* Begin GIVEN DATA *
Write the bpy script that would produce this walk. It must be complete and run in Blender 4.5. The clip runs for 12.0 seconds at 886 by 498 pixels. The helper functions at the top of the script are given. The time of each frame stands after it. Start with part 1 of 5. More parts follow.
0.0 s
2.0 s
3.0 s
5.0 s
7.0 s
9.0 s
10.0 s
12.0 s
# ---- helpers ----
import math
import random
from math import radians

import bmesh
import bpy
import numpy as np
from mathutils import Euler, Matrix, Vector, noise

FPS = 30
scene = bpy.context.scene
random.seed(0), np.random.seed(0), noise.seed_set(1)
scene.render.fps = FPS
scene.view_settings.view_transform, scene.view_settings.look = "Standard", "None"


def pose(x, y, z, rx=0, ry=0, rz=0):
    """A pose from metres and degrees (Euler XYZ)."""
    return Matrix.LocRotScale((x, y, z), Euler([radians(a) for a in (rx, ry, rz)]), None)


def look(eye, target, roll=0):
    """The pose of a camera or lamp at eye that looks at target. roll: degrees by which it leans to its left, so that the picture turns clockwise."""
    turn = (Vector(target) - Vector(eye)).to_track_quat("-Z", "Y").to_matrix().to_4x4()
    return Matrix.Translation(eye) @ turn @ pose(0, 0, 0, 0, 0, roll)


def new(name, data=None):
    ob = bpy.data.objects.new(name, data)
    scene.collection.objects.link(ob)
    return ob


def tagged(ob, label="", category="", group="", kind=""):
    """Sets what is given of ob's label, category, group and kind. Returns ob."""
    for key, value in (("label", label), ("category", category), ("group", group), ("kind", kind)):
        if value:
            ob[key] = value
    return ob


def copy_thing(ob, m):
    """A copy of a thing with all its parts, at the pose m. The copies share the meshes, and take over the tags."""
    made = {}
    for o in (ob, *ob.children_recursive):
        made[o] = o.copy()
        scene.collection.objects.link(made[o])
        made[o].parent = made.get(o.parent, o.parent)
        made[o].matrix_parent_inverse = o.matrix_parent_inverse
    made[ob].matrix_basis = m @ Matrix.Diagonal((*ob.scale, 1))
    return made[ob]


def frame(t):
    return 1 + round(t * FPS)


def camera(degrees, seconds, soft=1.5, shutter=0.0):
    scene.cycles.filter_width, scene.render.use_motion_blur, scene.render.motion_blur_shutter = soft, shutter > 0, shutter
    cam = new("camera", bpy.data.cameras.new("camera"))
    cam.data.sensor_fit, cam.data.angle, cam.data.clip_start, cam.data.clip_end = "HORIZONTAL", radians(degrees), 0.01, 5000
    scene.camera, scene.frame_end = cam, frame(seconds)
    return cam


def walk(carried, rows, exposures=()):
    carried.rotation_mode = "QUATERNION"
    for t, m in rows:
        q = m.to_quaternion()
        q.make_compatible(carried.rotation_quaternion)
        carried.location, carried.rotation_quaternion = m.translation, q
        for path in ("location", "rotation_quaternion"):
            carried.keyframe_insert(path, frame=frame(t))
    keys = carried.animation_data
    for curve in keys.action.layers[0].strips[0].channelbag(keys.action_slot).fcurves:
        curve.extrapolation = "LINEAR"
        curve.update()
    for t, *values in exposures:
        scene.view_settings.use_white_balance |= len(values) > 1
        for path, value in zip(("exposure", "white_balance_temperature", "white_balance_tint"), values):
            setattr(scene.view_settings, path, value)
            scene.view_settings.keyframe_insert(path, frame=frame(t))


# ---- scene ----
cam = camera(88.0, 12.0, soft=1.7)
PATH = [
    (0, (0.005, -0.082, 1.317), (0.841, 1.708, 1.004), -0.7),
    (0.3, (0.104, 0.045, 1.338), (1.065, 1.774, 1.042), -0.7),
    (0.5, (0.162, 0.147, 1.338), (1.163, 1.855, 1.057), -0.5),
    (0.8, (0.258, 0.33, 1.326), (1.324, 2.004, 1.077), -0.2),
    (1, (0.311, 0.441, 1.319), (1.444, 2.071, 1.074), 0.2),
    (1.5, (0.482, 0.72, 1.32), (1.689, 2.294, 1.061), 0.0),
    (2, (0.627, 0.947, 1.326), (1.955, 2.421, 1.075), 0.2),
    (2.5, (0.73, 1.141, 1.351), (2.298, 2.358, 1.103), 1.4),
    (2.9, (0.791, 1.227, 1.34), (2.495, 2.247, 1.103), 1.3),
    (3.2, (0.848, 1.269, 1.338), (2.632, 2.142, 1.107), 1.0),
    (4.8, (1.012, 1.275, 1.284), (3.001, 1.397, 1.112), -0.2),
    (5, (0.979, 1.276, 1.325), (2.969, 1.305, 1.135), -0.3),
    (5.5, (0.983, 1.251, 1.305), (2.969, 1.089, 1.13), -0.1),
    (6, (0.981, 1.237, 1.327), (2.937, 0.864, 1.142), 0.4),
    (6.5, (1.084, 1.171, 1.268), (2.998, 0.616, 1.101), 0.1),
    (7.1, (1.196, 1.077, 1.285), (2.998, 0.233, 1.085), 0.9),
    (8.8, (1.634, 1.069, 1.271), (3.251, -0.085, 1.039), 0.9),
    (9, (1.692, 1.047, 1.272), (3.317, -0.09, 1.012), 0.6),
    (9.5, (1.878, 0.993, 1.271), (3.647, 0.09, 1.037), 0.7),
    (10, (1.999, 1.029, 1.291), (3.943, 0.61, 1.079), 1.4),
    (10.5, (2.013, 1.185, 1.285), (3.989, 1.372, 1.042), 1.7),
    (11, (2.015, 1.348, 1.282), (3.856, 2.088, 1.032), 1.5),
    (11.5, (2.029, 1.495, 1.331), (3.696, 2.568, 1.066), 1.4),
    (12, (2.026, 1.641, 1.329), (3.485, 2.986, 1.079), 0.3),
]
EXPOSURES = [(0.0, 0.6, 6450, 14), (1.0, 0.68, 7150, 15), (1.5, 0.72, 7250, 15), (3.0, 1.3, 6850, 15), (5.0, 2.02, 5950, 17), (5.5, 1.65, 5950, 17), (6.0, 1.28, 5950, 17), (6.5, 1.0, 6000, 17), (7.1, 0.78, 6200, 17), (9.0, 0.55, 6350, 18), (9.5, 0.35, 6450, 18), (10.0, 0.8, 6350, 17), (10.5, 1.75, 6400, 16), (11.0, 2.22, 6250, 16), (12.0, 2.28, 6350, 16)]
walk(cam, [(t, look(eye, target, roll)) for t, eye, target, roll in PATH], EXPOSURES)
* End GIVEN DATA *
Write the data out again in full and exactly.

Write the bpy script that would produce this walk. It must be complete and run in Blender 4.5. The clip runs for 12.0 seconds at 886 by 498 pixels. The helper functions at the top of the script are given. The time of each frame stands after it. Start with part 1 of 5. More parts follow.
0.0 s
2.0 s
3.0 s
5.0 s
7.0 s
9.0 s
10.0 s
12.0 s
# ---- helpers ----
import math
import random
from math import radians

import bmesh
import bpy
import numpy as np
from mathutils import Euler, Matrix, Vector, noise

FPS = 30
scene = bpy.context.scene
random.seed(0), np.random.seed(0), noise.seed_set(1)
scene.render.fps = FPS
scene.view_settings.view_transform, scene.view_settings.look = "Standard", "None"


def pose(x, y, z, rx=0, ry=0, rz=0):
    """A pose from metres and degrees (Euler XYZ)."""
    return Matrix.LocRotScale((x, y, z), Euler([radians(a) for a in (rx, ry, rz)]), None)


def look(eye, target, roll=0):
    """The pose of a camera or lamp at eye that looks at target. roll: degrees by which it leans to its left, so that the picture turns clockwise."""
    turn = (Vector(target) - Vector(eye)).to_track_quat("-Z", "Y").to_matrix().to_4x4()
    return Matrix.Translation(eye) @ turn @ pose(0, 0, 0, 0, 0, roll)


def new(name, data=None):
    ob = bpy.data.objects.new(name, data)
    scene.collection.objects.link(ob)
    return ob


def tagged(ob, label="", category="", group="", kind=""):
    """Sets what is given of ob's label, category, group and kind. Returns ob."""
    for key, value in (("label", label), ("category", category), ("group", group), ("kind", kind)):
        if value:
            ob[key] = value
    return ob


def copy_thing(ob, m):
    """A copy of a thing with all its parts, at the pose m. The copies share the meshes, and take over the tags."""
    made = {}
    for o in (ob, *ob.children_recursive):
        made[o] = o.copy()
        scene.collection.objects.link(made[o])
        made[o].parent = made.get(o.parent, o.parent)
        made[o].matrix_parent_inverse = o.matrix_parent_inverse
    made[ob].matrix_basis = m @ Matrix.Diagonal((*ob.scale, 1))
    return made[ob]


def frame(t):
    return 1 + round(t * FPS)


def camera(degrees, seconds, soft=1.5, shutter=0.0):
    scene.cycles.filter_width, scene.render.use_motion_blur, scene.render.motion_blur_shutter = soft, shutter > 0, shutter
    cam = new("camera", bpy.data.cameras.new("camera"))
    cam.data.sensor_fit, cam.data.angle, cam.data.clip_start, cam.data.clip_end = "HORIZONTAL", radians(degrees), 0.01, 5000
    scene.camera, scene.frame_end = cam, frame(seconds)
    return cam


def walk(carried, rows, exposures=()):
    carried.rotation_mode = "QUATERNION"
    for t, m in rows:
        q = m.to_quaternion()
        q.make_compatible(carried.rotation_quaternion)
        carried.location, carried.rotation_quaternion = m.translation, q
        for path in ("location", "rotation_quaternion"):
            carried.keyframe_insert(path, frame=frame(t))
    keys = carried.animation_data
    for curve in keys.action.layers[0].strips[0].channelbag(keys.action_slot).fcurves:
        curve.extrapolation = "LINEAR"
        curve.update()
    for t, *values in exposures:
        scene.view_settings.use_white_balance |= len(values) > 1
        for path, value in zip(("exposure", "white_balance_temperature", "white_balance_tint"), values):
            setattr(scene.view_settings, path, value)
            scene.view_settings.keyframe_insert(path, frame=frame(t))


# ---- scene ----
cam = camera(88.0, 12.0, soft=1.7)
PATH = [
    (0, (0.005, -0.082, 1.317), (0.841, 1.708, 1.004), -0.7),
    (0.3, (0.104, 0.045, 1.338), (1.065, 1.774, 1.042), -0.7),
    (0.5, (0.162, 0.147, 1.338), (1.163, 1.855, 1.057), -0.5),
    (0.8, (0.258, 0.33, 1.326), (1.324, 2.004, 1.077), -0.2),
    (1, (0.311, 0.441, 1.319), (1.444, 2.071, 1.074), 0.2),
    (1.5, (0.482, 0.72, 1.32), (1.689, 2.294, 1.061), 0.0),
    (2, (0.627, 0.947, 1.326), (1.955, 2.421, 1.075), 0.2),
    (2.5, (0.73, 1.141, 1.351), (2.298, 2.358, 1.103), 1.4),
    (2.9, (0.791, 1.227, 1.34), (2.495, 2.247, 1.103), 1.3),
    (3.2, (0.848, 1.269, 1.338), (2.632, 2.142, 1.107), 1.0),
    (4.8, (1.012, 1.275, 1.284), (3.001, 1.397, 1.112), -0.2),
    (5, (0.979, 1.276, 1.325), (2.969, 1.305, 1.135), -0.3),
    (5.5, (0.983, 1.251, 1.305), (2.969, 1.089, 1.13), -0.1),
    (6, (0.981, 1.237, 1.327), (2.937, 0.864, 1.142), 0.4),
    (6.5, (1.084, 1.171, 1.268), (2.998, 0.616, 1.101), 0.1),
    (7.1, (1.196, 1.077, 1.285), (2.998, 0.233, 1.085), 0.9),
    (8.8, (1.634, 1.069, 1.271), (3.251, -0.085, 1.039), 0.9),
    (9, (1.692, 1.047, 1.272), (3.317, -0.09, 1.012), 0.6),
    (9.5, (1.878, 0.993, 1.271), (3.647, 0.09, 1.037), 0.7),
    (10, (1.999, 1.029, 1.291), (3.943, 0.61, 1.079), 1.4),
    (10.5, (2.013, 1.185, 1.285), (3.989, 1.372, 1.042), 1.7),
    (11, (2.015, 1.348, 1.282), (3.856, 2.088, 1.032), 1.5),
    (11.5, (2.029, 1.495, 1.331), (3.696, 2.568, 1.066), 1.4),
    (12, (2.026, 1.641, 1.329), (3.485, 2.986, 1.079), 0.3),
]
EXPOSURES = [(0.0, 0.6, 6450, 14), (1.0, 0.68, 7150, 15), (1.5, 0.72, 7250, 15), (3.0, 1.3, 6850, 15), (5.0, 2.02, 5950, 17), (5.5, 1.65, 5950, 17), (6.0, 1.28, 5950, 17), (6.5, 1.0, 6000, 17), (7.1, 0.78, 6200, 17), (9.0, 0.55, 6350, 18), (9.5, 0.35, 6450, 18), (10.0, 0.8, 6350, 17), (10.5, 1.75, 6400, 16), (11.0, 2.22, 6250, 16), (12.0, 2.28, 6350, 16)]
walk(cam, [(t, look(eye, target, roll)) for t, eye, target, roll in PATH], EXPOSURES)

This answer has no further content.